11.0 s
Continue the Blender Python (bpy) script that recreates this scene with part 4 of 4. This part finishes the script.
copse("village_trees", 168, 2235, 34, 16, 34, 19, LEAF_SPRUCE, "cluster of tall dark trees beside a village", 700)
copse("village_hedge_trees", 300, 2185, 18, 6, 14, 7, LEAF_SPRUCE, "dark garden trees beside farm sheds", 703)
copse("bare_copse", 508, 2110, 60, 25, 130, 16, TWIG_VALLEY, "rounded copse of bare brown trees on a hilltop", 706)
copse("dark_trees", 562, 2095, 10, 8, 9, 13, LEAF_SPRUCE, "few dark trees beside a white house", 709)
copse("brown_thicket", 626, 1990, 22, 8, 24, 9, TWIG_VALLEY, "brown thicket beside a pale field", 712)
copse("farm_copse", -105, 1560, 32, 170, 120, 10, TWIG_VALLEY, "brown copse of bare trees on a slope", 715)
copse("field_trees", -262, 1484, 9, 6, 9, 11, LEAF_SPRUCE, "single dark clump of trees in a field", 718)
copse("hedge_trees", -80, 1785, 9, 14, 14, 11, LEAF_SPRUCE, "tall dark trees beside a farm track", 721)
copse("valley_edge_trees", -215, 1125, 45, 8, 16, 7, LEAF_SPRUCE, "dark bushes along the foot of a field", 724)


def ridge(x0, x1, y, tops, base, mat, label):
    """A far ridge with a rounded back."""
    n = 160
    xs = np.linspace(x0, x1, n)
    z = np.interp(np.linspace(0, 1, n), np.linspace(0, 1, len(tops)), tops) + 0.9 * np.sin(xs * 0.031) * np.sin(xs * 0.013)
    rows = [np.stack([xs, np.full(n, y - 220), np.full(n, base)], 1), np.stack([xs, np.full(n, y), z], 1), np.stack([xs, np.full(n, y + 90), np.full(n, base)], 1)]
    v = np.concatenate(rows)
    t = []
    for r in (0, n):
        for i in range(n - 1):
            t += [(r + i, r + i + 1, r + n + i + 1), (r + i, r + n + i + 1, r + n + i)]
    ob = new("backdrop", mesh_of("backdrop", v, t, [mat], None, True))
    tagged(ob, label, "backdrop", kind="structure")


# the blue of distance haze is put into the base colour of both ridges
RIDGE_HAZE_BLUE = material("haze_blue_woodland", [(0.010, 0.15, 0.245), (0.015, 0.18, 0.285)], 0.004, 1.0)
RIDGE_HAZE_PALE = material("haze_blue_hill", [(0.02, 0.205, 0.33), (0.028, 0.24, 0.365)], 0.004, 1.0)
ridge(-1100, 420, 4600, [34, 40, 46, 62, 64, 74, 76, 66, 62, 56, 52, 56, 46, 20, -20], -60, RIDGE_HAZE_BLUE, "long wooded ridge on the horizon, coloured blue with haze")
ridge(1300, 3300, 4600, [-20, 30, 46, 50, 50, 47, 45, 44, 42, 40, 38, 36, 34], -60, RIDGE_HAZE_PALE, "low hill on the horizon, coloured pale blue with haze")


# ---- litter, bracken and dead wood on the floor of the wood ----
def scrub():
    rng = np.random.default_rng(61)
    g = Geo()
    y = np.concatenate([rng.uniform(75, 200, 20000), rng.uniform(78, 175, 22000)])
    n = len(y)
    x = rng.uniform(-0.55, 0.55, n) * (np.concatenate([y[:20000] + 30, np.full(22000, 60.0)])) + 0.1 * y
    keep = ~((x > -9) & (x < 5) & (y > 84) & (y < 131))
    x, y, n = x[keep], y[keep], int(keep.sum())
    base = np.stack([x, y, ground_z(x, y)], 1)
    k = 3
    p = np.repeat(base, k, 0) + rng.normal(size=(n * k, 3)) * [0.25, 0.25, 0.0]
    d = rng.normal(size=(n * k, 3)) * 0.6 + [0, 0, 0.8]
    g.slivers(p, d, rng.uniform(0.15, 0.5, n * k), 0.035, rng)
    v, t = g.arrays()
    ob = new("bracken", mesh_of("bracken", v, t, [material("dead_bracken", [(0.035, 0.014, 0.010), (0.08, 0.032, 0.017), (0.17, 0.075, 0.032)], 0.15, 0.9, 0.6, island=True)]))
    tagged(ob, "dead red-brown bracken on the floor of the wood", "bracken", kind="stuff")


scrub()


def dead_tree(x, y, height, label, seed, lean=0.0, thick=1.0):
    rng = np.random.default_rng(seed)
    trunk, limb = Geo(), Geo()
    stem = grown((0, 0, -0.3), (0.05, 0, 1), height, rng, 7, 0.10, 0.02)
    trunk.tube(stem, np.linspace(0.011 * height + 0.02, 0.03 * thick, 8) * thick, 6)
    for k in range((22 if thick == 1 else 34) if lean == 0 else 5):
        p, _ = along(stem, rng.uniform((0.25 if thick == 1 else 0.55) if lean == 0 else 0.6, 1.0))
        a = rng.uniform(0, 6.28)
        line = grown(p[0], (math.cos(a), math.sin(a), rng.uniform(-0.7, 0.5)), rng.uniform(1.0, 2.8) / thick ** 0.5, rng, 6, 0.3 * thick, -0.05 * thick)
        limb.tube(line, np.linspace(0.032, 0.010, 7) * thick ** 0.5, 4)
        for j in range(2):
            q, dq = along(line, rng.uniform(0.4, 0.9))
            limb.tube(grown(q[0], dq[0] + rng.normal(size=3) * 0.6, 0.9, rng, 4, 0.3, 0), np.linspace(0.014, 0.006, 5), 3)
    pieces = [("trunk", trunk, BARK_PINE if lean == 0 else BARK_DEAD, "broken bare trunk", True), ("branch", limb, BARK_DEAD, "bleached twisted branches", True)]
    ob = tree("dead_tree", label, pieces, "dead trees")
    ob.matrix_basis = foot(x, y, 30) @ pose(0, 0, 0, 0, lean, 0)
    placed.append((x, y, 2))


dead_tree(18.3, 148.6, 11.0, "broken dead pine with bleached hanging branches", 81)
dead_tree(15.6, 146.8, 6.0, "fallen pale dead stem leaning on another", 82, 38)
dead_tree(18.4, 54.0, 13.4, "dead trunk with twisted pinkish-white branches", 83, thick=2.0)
#####
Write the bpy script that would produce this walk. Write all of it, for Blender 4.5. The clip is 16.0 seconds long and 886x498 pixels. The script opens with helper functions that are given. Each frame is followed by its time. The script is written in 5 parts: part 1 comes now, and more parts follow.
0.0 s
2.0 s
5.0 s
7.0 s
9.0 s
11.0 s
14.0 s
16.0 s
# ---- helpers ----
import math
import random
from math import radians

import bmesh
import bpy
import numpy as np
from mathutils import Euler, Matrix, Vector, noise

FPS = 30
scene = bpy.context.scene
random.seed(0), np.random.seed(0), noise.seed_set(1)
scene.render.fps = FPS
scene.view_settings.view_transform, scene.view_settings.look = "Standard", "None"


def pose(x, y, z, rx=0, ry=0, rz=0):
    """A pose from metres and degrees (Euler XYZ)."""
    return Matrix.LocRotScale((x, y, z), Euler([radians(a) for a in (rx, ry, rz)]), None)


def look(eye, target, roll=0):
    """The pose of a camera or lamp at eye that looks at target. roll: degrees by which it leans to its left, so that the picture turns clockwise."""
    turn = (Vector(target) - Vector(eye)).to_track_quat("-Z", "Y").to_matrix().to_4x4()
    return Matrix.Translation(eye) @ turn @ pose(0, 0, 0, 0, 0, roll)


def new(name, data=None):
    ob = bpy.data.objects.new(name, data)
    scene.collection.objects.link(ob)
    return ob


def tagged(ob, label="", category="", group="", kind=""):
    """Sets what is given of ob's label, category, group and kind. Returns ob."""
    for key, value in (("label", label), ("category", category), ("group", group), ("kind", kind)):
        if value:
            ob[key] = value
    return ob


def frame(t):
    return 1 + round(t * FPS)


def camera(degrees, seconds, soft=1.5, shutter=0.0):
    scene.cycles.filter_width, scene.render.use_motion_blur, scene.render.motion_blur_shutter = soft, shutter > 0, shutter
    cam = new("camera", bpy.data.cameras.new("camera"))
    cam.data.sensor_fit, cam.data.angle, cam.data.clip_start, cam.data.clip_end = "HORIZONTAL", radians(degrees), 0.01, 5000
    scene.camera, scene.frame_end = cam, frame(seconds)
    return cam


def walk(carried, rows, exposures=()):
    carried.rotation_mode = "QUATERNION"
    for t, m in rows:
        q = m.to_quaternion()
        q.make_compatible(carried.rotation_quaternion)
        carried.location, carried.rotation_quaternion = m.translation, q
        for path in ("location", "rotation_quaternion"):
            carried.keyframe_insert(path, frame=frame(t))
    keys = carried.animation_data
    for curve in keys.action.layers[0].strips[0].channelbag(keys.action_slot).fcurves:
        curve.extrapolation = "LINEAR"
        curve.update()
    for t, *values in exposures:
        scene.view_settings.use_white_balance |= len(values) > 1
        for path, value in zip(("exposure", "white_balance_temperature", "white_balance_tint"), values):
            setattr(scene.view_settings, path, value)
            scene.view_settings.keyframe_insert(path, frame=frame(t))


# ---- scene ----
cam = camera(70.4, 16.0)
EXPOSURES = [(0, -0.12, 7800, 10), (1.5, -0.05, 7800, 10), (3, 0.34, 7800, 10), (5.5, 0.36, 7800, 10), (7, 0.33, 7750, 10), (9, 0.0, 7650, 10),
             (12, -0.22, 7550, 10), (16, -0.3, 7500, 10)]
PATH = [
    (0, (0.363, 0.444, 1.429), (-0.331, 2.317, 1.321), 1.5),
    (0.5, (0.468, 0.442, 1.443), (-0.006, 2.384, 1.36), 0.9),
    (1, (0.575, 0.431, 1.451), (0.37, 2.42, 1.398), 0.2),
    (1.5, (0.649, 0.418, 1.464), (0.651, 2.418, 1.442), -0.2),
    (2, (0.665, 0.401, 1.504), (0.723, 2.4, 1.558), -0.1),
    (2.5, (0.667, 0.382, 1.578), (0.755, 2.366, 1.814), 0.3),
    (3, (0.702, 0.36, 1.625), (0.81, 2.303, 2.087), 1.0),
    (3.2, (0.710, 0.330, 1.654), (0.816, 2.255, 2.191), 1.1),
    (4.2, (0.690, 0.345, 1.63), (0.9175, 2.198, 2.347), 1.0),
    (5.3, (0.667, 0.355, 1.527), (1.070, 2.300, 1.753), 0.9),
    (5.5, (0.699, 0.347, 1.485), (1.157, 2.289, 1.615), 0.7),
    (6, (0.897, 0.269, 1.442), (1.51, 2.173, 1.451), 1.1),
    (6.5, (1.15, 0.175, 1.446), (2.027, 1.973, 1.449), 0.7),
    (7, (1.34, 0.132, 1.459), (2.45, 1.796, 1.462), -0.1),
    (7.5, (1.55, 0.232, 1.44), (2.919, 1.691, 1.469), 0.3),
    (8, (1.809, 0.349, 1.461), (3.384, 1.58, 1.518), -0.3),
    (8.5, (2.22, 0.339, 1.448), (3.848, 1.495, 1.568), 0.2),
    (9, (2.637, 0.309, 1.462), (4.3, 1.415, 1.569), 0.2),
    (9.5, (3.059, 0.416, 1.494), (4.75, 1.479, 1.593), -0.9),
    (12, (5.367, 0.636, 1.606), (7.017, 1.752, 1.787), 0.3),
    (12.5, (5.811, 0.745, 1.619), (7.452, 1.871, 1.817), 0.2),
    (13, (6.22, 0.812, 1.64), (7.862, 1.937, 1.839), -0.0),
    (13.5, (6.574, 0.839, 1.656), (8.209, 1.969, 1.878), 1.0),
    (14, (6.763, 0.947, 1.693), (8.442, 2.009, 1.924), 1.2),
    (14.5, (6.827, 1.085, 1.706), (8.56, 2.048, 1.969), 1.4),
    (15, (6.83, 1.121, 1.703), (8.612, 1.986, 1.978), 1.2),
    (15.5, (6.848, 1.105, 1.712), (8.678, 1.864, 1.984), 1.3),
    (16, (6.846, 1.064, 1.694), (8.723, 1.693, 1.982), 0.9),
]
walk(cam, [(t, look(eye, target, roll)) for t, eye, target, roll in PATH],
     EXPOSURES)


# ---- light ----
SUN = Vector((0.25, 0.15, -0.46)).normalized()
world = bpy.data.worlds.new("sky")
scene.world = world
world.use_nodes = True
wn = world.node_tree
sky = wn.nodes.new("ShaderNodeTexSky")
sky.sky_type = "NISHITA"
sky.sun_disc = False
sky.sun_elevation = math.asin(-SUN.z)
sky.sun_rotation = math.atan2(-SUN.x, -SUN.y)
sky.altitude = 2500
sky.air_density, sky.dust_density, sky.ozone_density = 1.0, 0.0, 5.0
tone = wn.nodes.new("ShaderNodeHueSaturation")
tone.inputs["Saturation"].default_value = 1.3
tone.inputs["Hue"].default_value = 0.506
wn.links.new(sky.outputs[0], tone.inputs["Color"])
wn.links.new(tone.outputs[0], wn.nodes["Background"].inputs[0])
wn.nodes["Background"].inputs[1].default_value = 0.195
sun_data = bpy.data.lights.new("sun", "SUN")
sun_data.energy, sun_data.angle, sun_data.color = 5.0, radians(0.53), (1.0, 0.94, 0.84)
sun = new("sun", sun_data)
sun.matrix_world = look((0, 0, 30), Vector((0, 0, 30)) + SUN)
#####
Your instructions:
Only the lines running from the line with "for path, value" through the line with "scene.view_settings.keyframe_insert(path, frame=frame(t))" should be repeated, exactly and with both ends kept.

Answer to this task:
        for path, value in zip(("exposure", "white_balance_temperature", "white_balance_tint"), values):
            setattr(scene.view_settings, path, value)
            scene.view_settings.keyframe_insert(path, frame=frame(t))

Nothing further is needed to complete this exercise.